Posted by Unknown On Friday, 10 July 2015 0 comments
Guy Rolfe [foreground] and David Spenser [behind him]
THE STRANGLERS OF BOMBAY (1959). Director: Terence Fisher.

Captain Harry Lewis (Guy Rolfe) of the East India Co. has been amassing details about the great many disappearances of people and caravans in Bombay. After heated complaints from merchants about the situation, Colonel Henderson (Andrew Cruickshank), decides a man must be appointed to head an investigation. Although he considers Lewis an expert, he nevertheless assigns the arrogant, insufferable. newly-arrived Captain Connaught-Smith (Allan Cuthbertson) to the job. Meanwhile the stranglers of the cult of Kali continue robbing and murdering with impunity.
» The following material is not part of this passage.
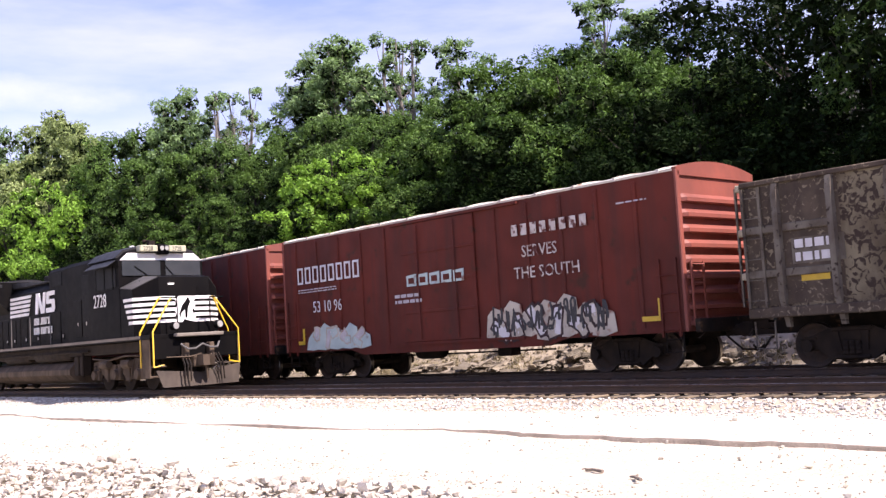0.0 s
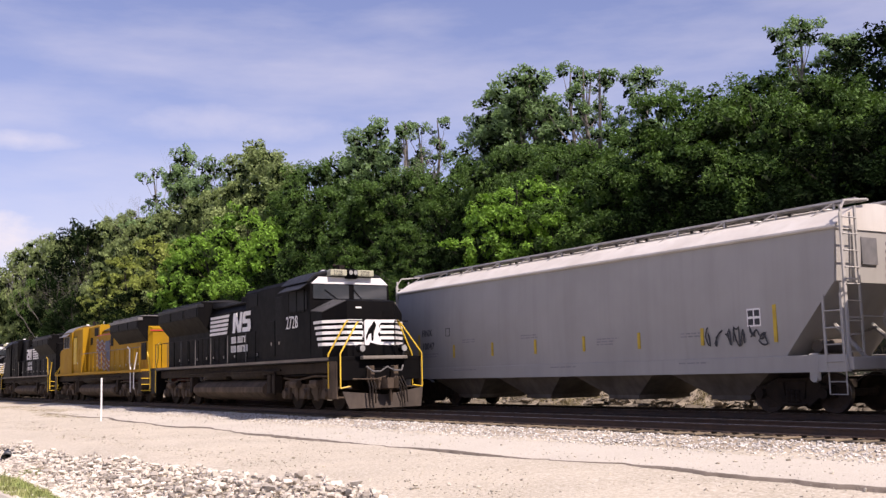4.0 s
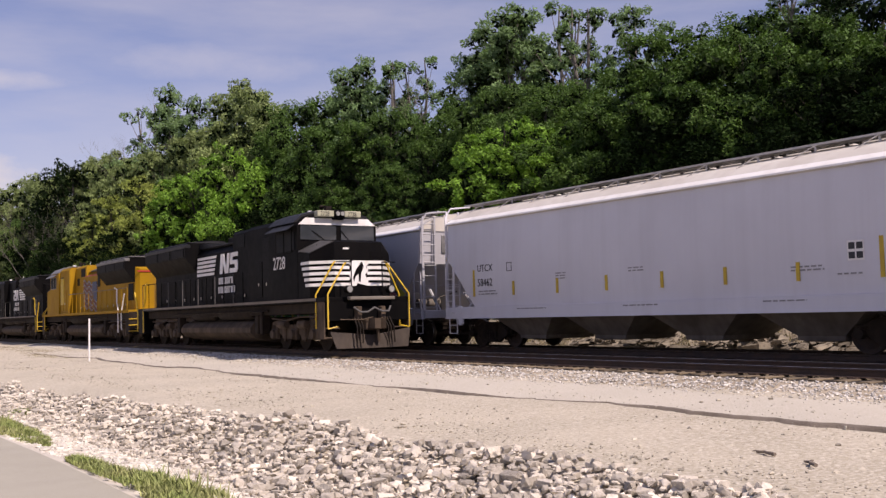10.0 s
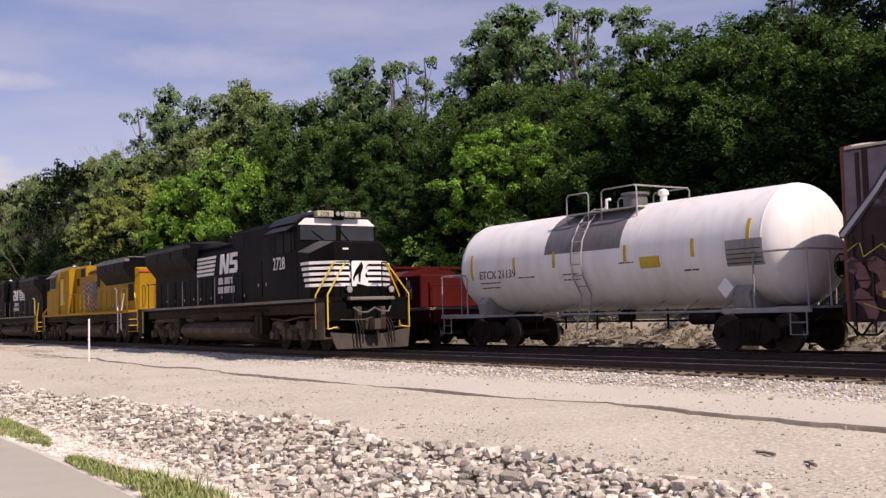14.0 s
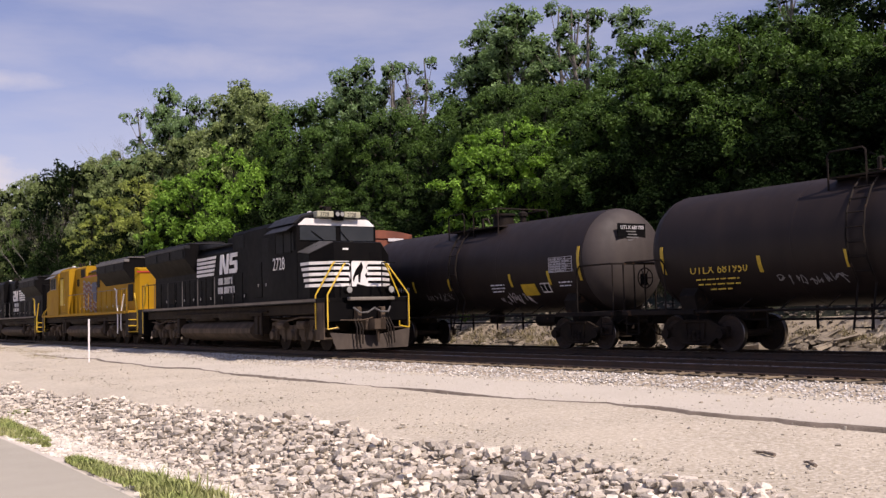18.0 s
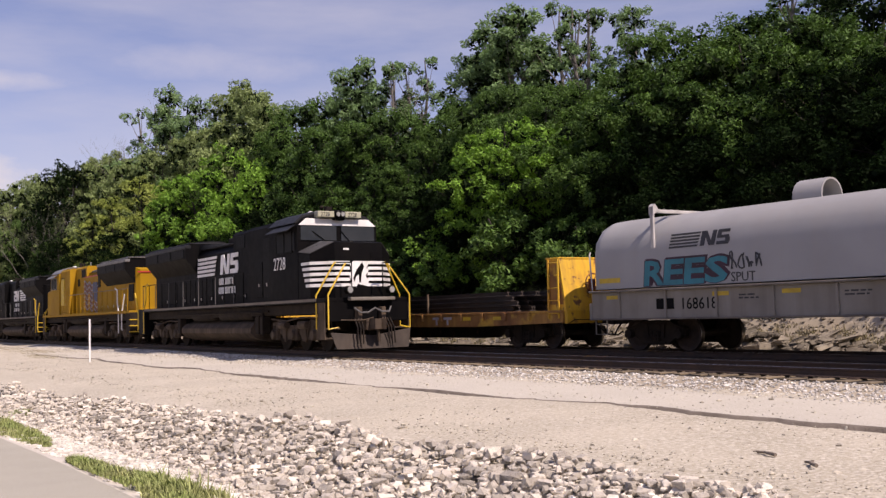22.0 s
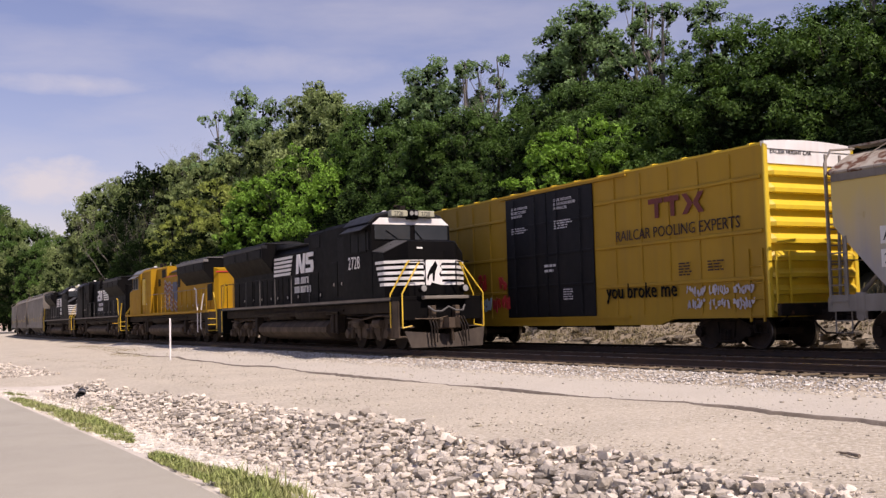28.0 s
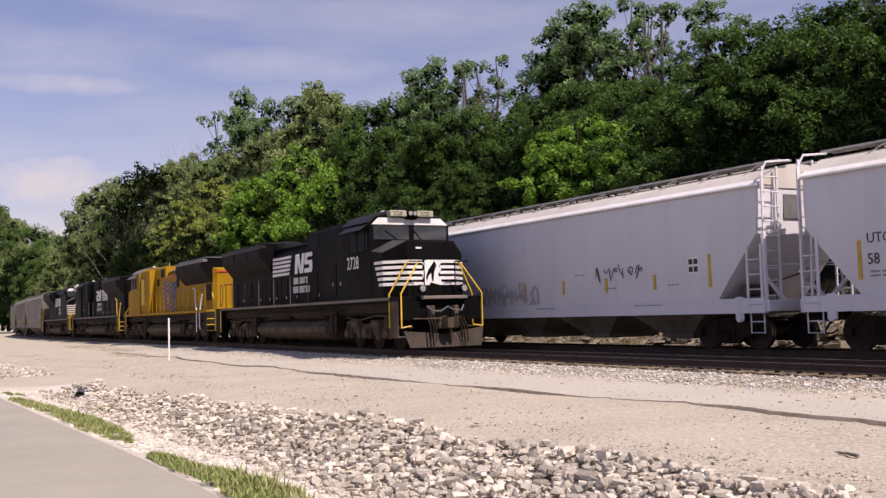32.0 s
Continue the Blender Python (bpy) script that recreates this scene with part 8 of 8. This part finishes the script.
def ledge():
    r = random.Random(31)
    base = [slab_mesh(i) for i in range(10)]
    bank = tagged(new("wall_ledge"), "layered grey limestone ledge below the wooded slope", kind="structure")
    single, rest = [], []
    for course in range(24):
        y = 2.0
        while y < 58:
            w = r.uniform(0.10, 0.38)
            tall = 0.22 + 1.8 * noise.noise((y * 0.31, 1, 0)) - 0.35 * max(0, min(1, (y - 24) / 8))
            h = r.uniform(0.04, 0.11)
            z = -0.46 + course * 0.092 + r.uniform(-0.05, 0.05)
            if z < tall - 0.1 and r.random() < 0.86 - 0.02 * course:
                x = 24.75 + course * 0.115 + r.uniform(-0.2, 0.3) - (0.45 if r.random() < 0.1 else 0)
                p = Matrix.LocRotScale((ground_x(x, y), y + w / 2, z + h / 2), Euler((r.uniform(-0.25, 0.25), r.uniform(-0.35, 0.1), r.uniform(-0.6, 0.6))), (r.uniform(0.3, 0.7), w, h * 1.25))
                (single if 8 < y < 34 and len(single) < 290 and r.random() < 0.5 else rest).append((p, r.choice(base)))
            y += w * 0.92
    # larger blocks that stand out
    for y, s in ((9.5, 0.9), (13, 0.7), (17.2, 0.8), (20.5, 1.0), (24.0, 0.75), (27.4, 0.9), (31.8, 0.7), (36.5, 0.9), (43, 0.8)):
        single.append((Matrix.LocRotScale((ground_x(25.0, y), y, -0.42 + 0.2 * s), Euler((0.1, 0.1, r.uniform(0, 1.5))), (0.6 * s, 0.8 * s, 0.4 * s)), r.choice(base)))
    for p, me in single:
        ob = new("slab", me)
        ob.parent = bank
        ob.matrix_basis = p
    V, F = [], []
    for p, me in rest:
        k = len(V)
        V += [tuple(p @ v.co) for v in me.vertices]
        F += [tuple(i + k for i in q.vertices) for q in me.polygons]
    me = bpy.data.meshes.new("slab_bed")
    me.from_pydata(V, [], F)
    me.materials.append(MATS["limestone"])
    tagged(new("slab_bed", me), "broken layers of grey limestone", kind="stuff").parent = bank


ledge()


def ties():
    r = random.Random(41)
    me = Geo().box(-1.3, 1.3, -0.115, 0.115, -0.17, 0.0, 0.012).mesh("tie", "tie_wood", 0)
    clip = Geo().box(-0.17, 0.17, -0.09, 0.09, 0.0, 0.02).mesh("tie_plate", "rail_side", 0)
    for c, name, a, b in ((A1, "road_siding", 2.0, 75.0), (A2, "road_main", 2.0, 30.0)):
        bed = tagged(new(name), "row of weathered wooden ties under the rails", kind="structure")
        y = a
        while y < b:
            ob = new("tie", me)
            ob.parent = bed
            ob.matrix_basis = pose(c + bend(y) + r.uniform(-0.05, 0.05), y, -0.165 + r.uniform(-0.008, 0.004), 0, 0, r.uniform(-1.2, 1.2))
            y += 0.52
    # spikes and plates near by
        g = Geo()
        y = a
        while y < min(b, 40):
            for s in (-1, 1):
                x = c + bend(y) + s * 0.753
                g.box(x - 0.17, x + 0.17, y - 0.09, y + 0.09, -0.165, -0.150)
            y += 0.52
        pl = g.mesh("tie_plates", "rail_side", 0)
        ob = tagged(new("tie_plates", pl), "rusty tie plates under the rail", kind="stuff")
        ob.parent = bed
        g = Geo()
        for y in [b + 0.52 * i for i in range(int((180 - b) / 0.52))] + [a - 0.52 * i for i in range(1, 60)]:
            x = c + bend(y)
            g.box(x - 1.3, x + 1.3, y - 0.115, y + 0.115, -0.33, -0.165)
        ob = tagged(new("far_ties", g.mesh("far_ties", "tie_wood", 0)), "weathered ties farther along the line", kind="stuff")
        ob.parent = bed


ties()


# ---- motion of the train and its wheels ----
def run(t):
    """How far the passing train has come at t."""
    return 9.32 * t + 0.0165 * max(0.0, t - 9.0) ** 2


def motions():
    for car, s, L in TRAIN:
        walk(car, [(i / 2, on_track(A2, run(i / 2) + s, L / 2 - 2.0)) for i in range(65)])
    turns = [(i / 15, -math.degrees(run(i / 15) / WHEEL_R)) for i in range(481)]
    for wheel, a in ROLLING:
        walk(wheel, [(t, pose(0, a, WHEEL_R, q % 360)) for t, q in turns])


motions()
The severed hand of Lewis' houseman, Ram Das (Tutte Lemkow), who went to get his younger brother, Gopali (David Spenser), away from the cult, winds up on his dining room table to horrify his wife, Mary (Jan Holden). Will Lewis survive to strike down the cult, or are his days numbered? The Stranglers of Bombay is a zesty, absorbing Hammer production with an excellent cast, especially Rolfe [Mr. Sardonicus]; George Pastell as the High Priest of Kali; Cuthbertson as the snooty, hateful Connaught-Smith; Paul Stassino as Lt. Silver, a colleague of Lewis' who secretly belongs to the cult; and Marne Maitland [The Terror of the Tongs] as Patel Shari, who may or may not be an ally. One of the most interesting scenes is a battle between a mongoose and a snake that is on its way to strike at Lewis. Terence Fisher directed a great many films for Hammer studios and others.

Verdict: Hammer hits another home run. ***.